Second harmonic generation from an individual all-dielectric nanoparticle: resonance enhancement versus particle geometry

Abstract

Nonlinear optical (NLO) nanostructures have played important roles in frequency conversion, optical switching, information storage and biomedical imaging. Although previous designs have focused on photonic crystals and metal plasmonic nanostructures, complex structure, large ohmic loss and Joule heating greatly hinder their practical applications. Beyond photonic crystals and metal plasmonic nanostructures, all-dielectric materials (ADMs) bring new ways to generate NLO behavior at subwavelength scales. We, for the first time to our knowledge, demonstrate irregular-geometry induced second harmonic generation (SHG) enhancement from an individual all-dielectric SiC nanoparticle.
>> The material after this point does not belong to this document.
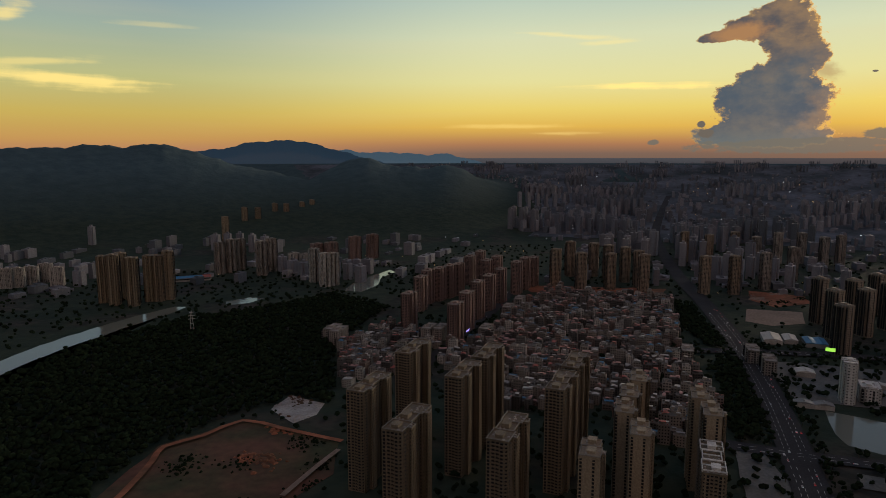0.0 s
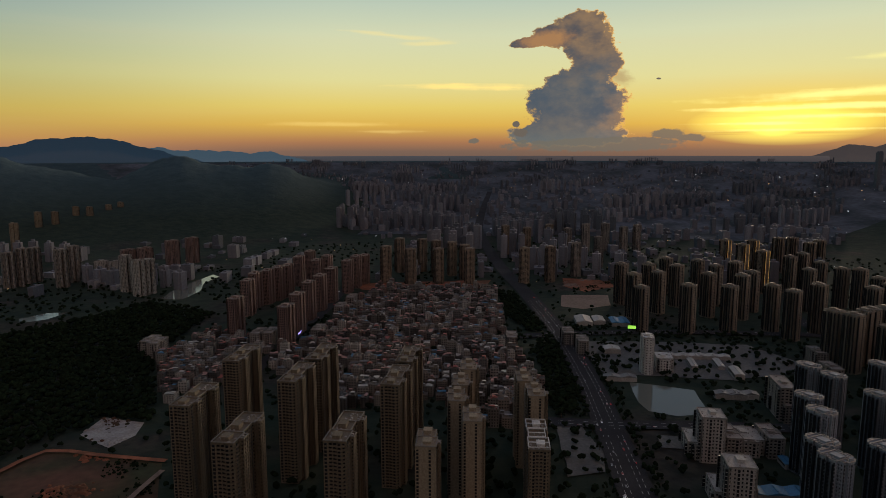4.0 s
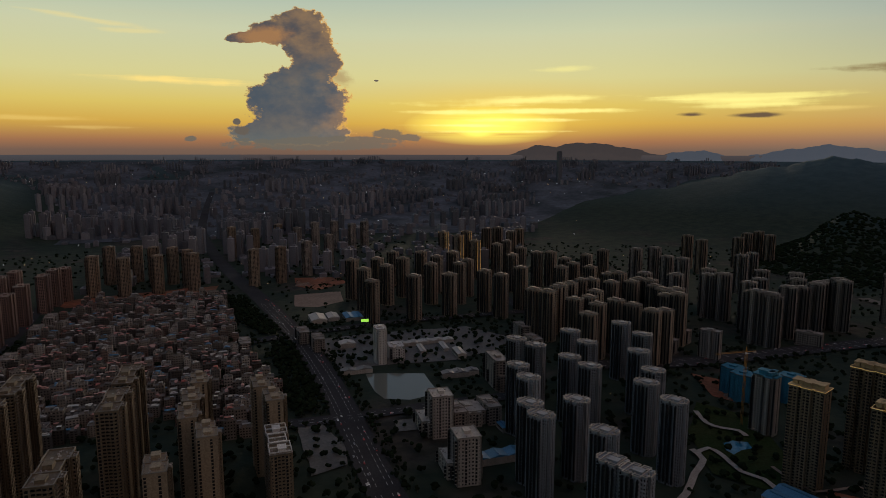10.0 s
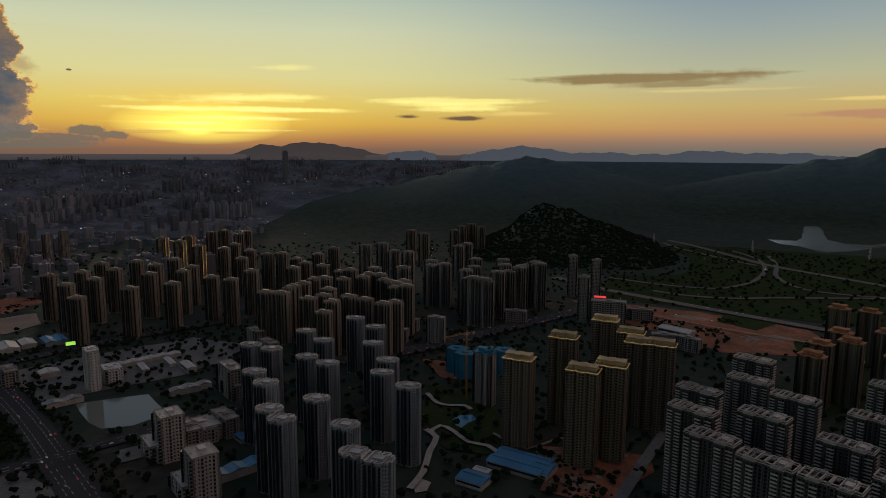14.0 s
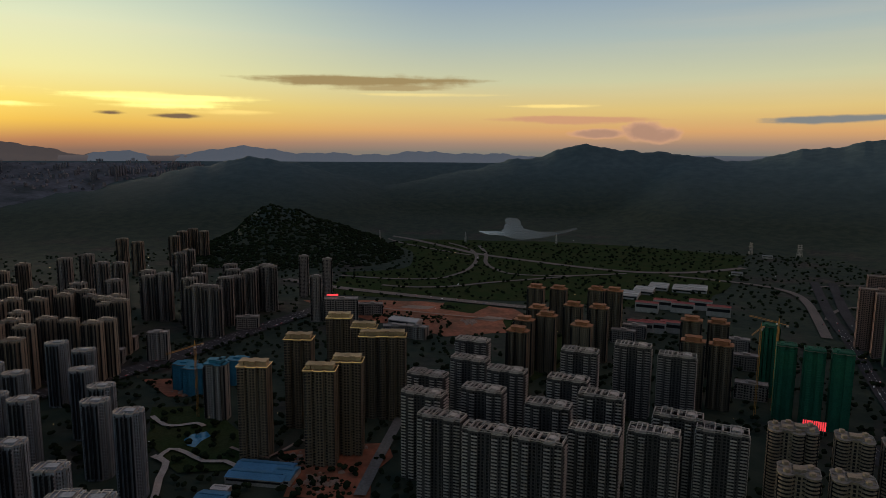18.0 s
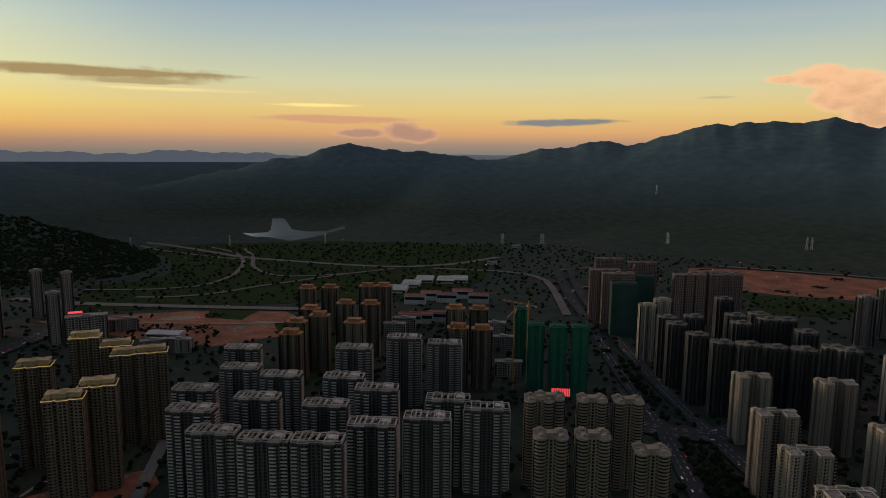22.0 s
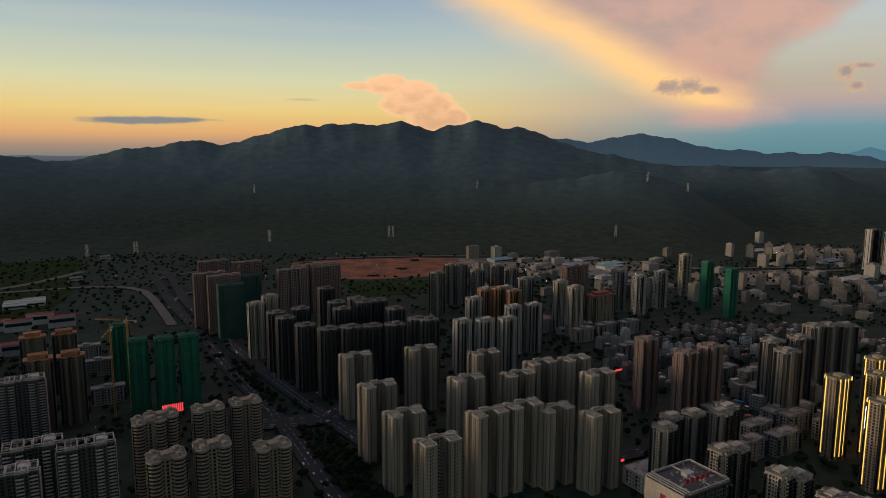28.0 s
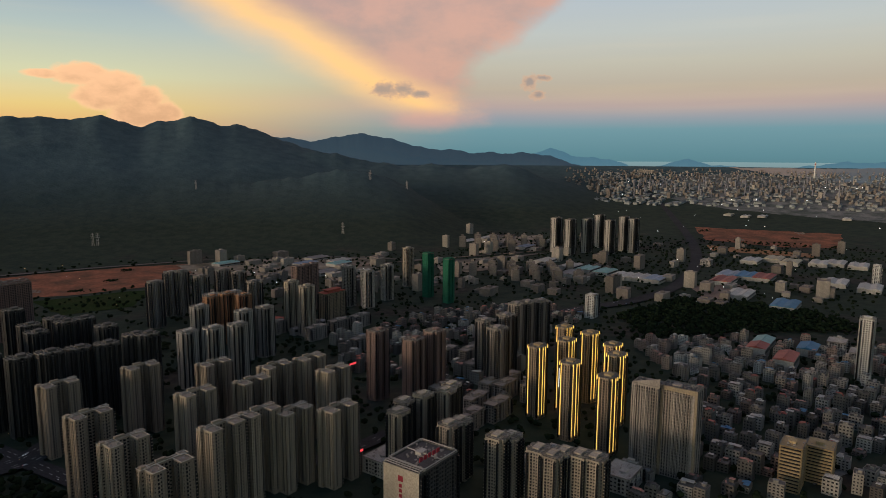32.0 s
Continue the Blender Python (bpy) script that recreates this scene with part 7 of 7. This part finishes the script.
# belts of trees along the main roads
rs0 = random.Random(41)
count = 0
for line, w in ROADS:
    for i in range(0, len(line) - 1):
        q = line[i]
        if q.length > 1250 or q.length < 430 or count > 300:
            continue
        d = (line[i + 1] - q).normalized()
        for side_sign in (-1, 1):
            for off in (3, 11):
                e = q + Vector((d.y, -d.x, 0)) * side_sign * (w / 2 + off) + d * rs0.uniform(-8, 8)
                if free(e.x, e.y, 1.5) and not any(inside(c, e.x, e.y) for c in CLEAR):
                    tree_at(e.x, e.y, rs0)
                    count += 1
tree_lump("forest", kept_dry(scatter(FOREST_W, (8.5, 8.5), 51, 0.5, 20, 3, 0.95)), 52, (7, 13), "dark woodland between the river and the towers")
tree_lump("forest", kept_dry(scatter(FOREST_E, (9, 9), 53, 0.5, 20, 3, 0.95)), 54, (8, 13), "dark wooded knoll behind the village houses")
for i, (a0, a1, r0, r1, step) in enumerate(((-36, 0, 480, 1900, 21), (0, 36, 480, 1250, 14), (36, 70, 480, 1250, 14), (70, 104, 480, 1300, 15), (104, 140, 480, 1250, 15), (140, 198, 480, 1250, 15), (0, 70, 1250, 2300, 27), (70, 150, 1300, 2350, 22), (150, 198, 1250, 2700, 22))):
    tree_lump("tree_belt", kept_dry(scatter(ring_sector(a0, a1, r0, r1), (step, step), 60 + i, 0.5, 20, 3, 0.6)), 70 + i)
for i, belt in enumerate(BELTS):
    tree_lump("tree_belt", scatter(belt, (8, 8), 90 + i, 0.5, 20, 1.5, 0.95), 95 + i, (7, 12), "thick dark tree belt beside the wide road")

def hill_wood(a0, a1, r0, r1, count, seed, label):
    """Tree crowns over a slope, as one mesh."""
    rs = random.Random(seed)
    v, f = [], []
    spots = np.array([(rs.uniform(a0, a1), rs.uniform(r0, r1)) for _ in range(count)])
    for (aa, q), z in zip(spots, terrain_z(spots[:, 0], spots[:, 1])):
        if z > ground_z(q) + 5:
            h = rs.uniform(4, 8)
            b = clump(rs, q * math.sin(radians(aa)), q * math.cos(radians(aa)), z + h * 0.15, h, 0.75)
            k = len(v)
            v += b.v
            f += [tuple(i + k for i in t3) for t3 in b.f]
    me = bpy.data.meshes.new("hill_wood")
    me.from_pydata(v, [], f)
    me.materials.append(FOLIAGE)
    tagged(new("hill_wood", me), label, "trees", kind="stuff")


hill_wood(64, 86, 1760, 2420, 5000, 81, "dark trees covering the low hill")

# ---- lane lines ----
def lane_lines(line, w, lift, offsets):
    b = Bx()
    for i in range(0, len(line) - 1):
        q, d = line[i], line[i + 1] - line[i]
        if not 430 < q.length < 1400:
            continue
        ln = d.length
        d.normalize()
        sd = Vector((d.y, -d.x, 0))
        for o in offsets:
            for k in range(int(ln // 12)):
                a, c = q + sd * (o * w) + d * (k * 12), q + sd * (o * w) + d * (k * 12 + 6)
                n = len(b.v)
                b.v += [tuple(p + sd * e + Vector((0, 0, lift))) for p, e in ((a, -0.25), (a, 0.25), (c, 0.25), (c, -0.25))]
                b.f.append((n, n + 1, n + 2, n + 3))
    if b.v:
        ob = new("lane_marking", b.mesh("lane_marking"))
        ob.data.materials.append(PAINT_LINE)
        tagged(ob, "worn white lane dashes on the asphalt", "road marking", kind="stuff")


for idx, (line, w) in enumerate(ROADS):
    if w >= 20:
        lane_lines(line, w, 1.7 + 0.06 * (idx + 1) + 0.05, (-0.3, -0.15, 0.15, 0.3) if w > 30 else (-0.17, 0.17))

# ---- parked cars and cars in the streets ----
CAR_PAINT = [material("car_paint", c, None, 0.35, 0.5, 2, spec=0.5, bump=0) for c in ((0.6, 0.6, 0.6), (0.03, 0.03, 0.035), (0.25, 0.26, 0.28), (0.35, 0.04, 0.04))]
TYRE = material("tyre", (0.02, 0.02, 0.02), None, 0.9)


def car_proto(k):
    root = new("car")
    tagged(root, ("white", "black", "grey", "red")[k] + " car on the road", "car", "cars in the streets")
    body = part("body", Bx().box(-2.2, -0.88, 0.35, 2.2, 0.88, 0.95).hip(-1.4, -0.8, 1.3, 0.8, 0.95, 1.5, 0.35), CAR_PAINT[k], root)
    for x in (-1.35, 1.35):
        for y in (-0.8, 0.8):
            part("wheel", wheel(x, y), TYRE, root)
    part("headlight", Bx().box(2.18, -0.8, 0.6, 2.26, -0.45, 0.8), LED_WHITE, root, "lit headlight")
    part("headlight", Bx().box(2.18, 0.45, 0.6, 2.26, 0.8, 0.8), LED_WHITE, root, "lit headlight")
    part("tail_light", Bx().box(-2.26, -0.8, 0.6, -2.18, 0.8, 0.8), LED_RED, root, "lit red tail light")
    return root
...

SHG conversion efficiency of single irregular-geometry SiC nanoparticles increases to 10⁻⁵ under an average excitation power of 6 mW at 880 nm excitation, thirtyfold higher than that of SiC nanosphere. We also establish that not only electric dipole mode but also magnetic dipole mode can exist in the vicinity of nanoparticles in mid-refractive (2 < n < 3) ADMs, and the stronger enhancement of the magnetic response induced by the irregular-geometry makes a great contribution to the SHG enhancement. A modified formula that includes electric and magnetic contributions is proposed to predict the SHG enhancement from ADMs. This discovery makes geometry-tuning all-dielectric nanoparticles promising in NLO nanostructures of nanophotonics in the future.